For Viapath, the situation is much more serious. The company was created in 2009 to run the labs at GSST and King’s and it subsequently won a bit more work in Bedfordshire. But the latter contract is soon up and now it is likely losing its core business to boot.
It could issue a challenge (the company’s statement did not rule this out and there have been some indications the long procurement process has been storied) but here is where its unusual ownership structure comes in.
It is owned one third by Serco and one third each by King’s and GSTT.
It is weird enough that the co-owners of one of the bidders are part of the bid assessment team — how this conflict of interest has been mitigated has never been disclosed — but it would be very strange for the trust’s representatives in Viapath to opt to spend two-thirds public money on issuing a legal challenge to another part of their own organisation.
There’s an app for that (if you’re in Wolverhampton)
Babylon has announced plans to partner with Royal Wolverhampton Trust and launch “digital first integrated care” across the region.
This is the digital primary care provider’s second collaboration with an NHS trust, after HSJ revealed plans to work with University Hospitals Birmingham FT in May last year.
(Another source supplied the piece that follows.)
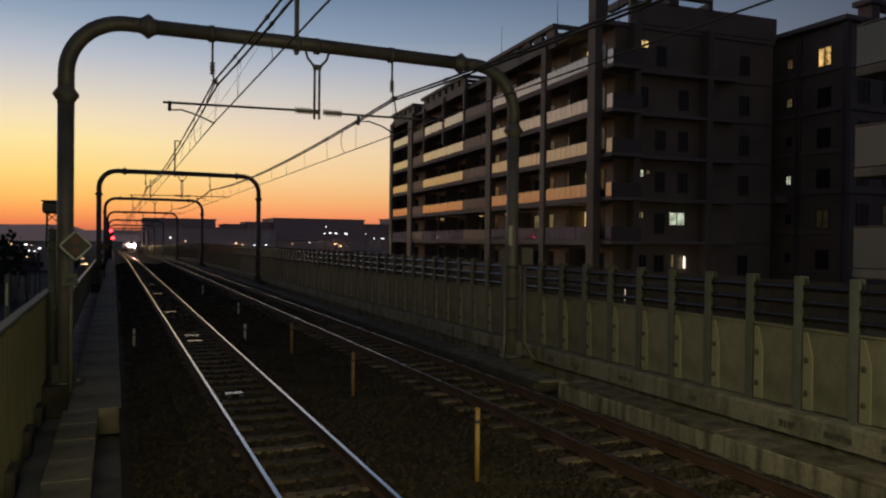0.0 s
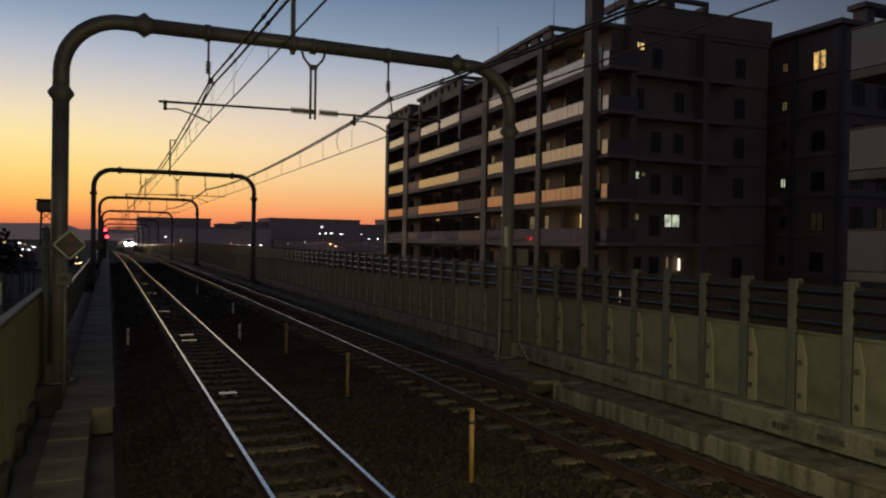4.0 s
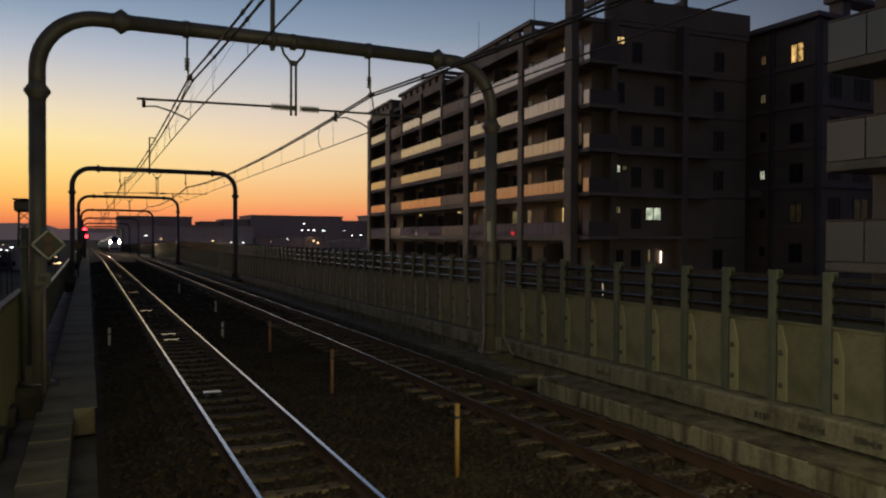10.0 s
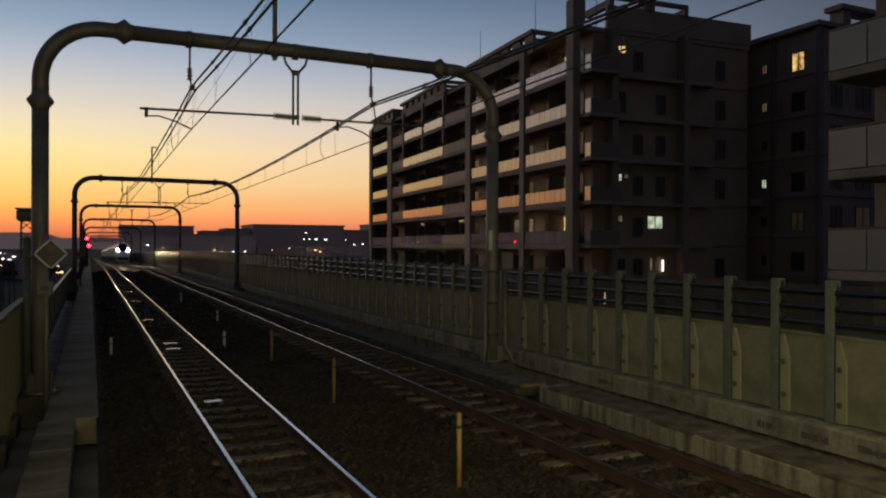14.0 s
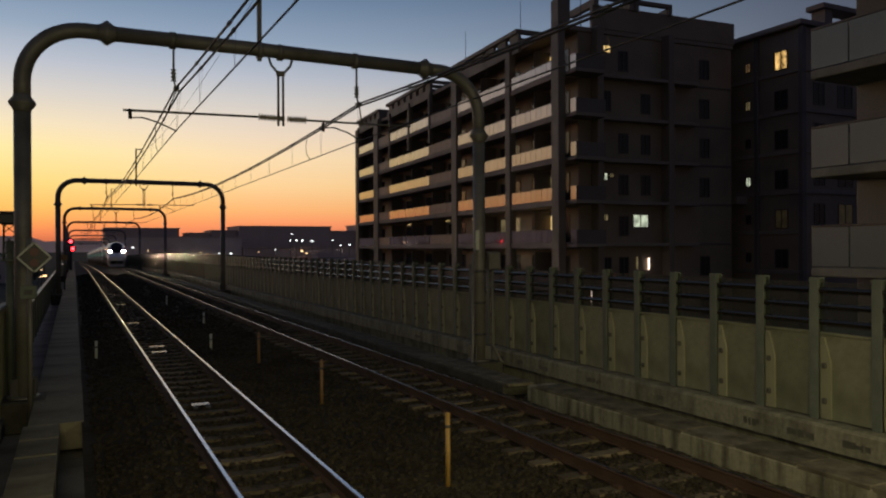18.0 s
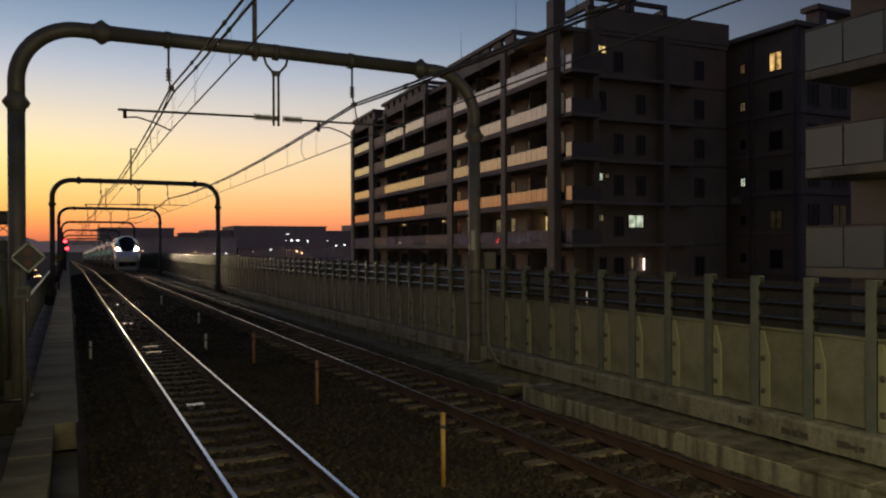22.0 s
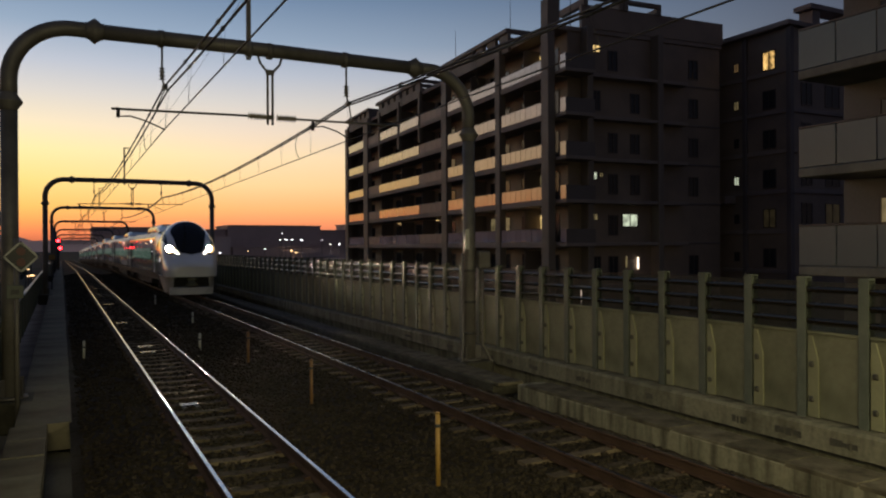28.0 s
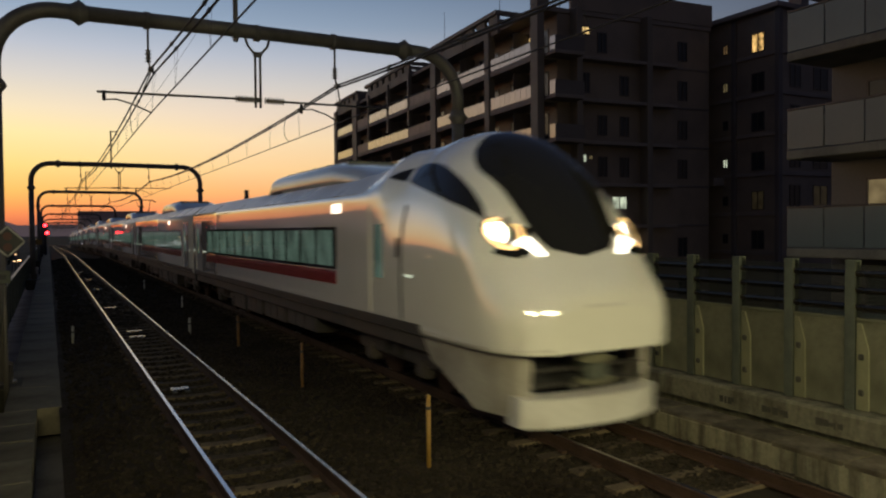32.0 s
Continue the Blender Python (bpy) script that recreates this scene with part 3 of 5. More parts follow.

However, the work Babylon plans to carry out with RWT is unique. The partnership will aim to provide digital healthcare across all the trust’s integrated services. This will mean patients can access NHS primary, secondary and community healthcare services through a single app.
There are also plans for remote access to GPs and hospital specialists, real-time monitoring of patients with chronic conditions and rehab following a hospital admission, along with a focus on using artificial intelligence to support patients, particularly with symptom checking and creating personal health plans.
Babylon has sparked controversy in the past with its digital GP appointment model, with some doctors complaining it cherry-picks younger, healthier patients.
CEO of RWT, David Loughton, told HSJ there has been strong support among GPs based in the trust’s primary care network — made up of 10 practices — for the Babylon partnership.
However, he added he expects some backlash from other GPs in the area, adding: “They don’t like Babylon. They see Babylon as creaming off the not very ill and [being] left with the not very fit.”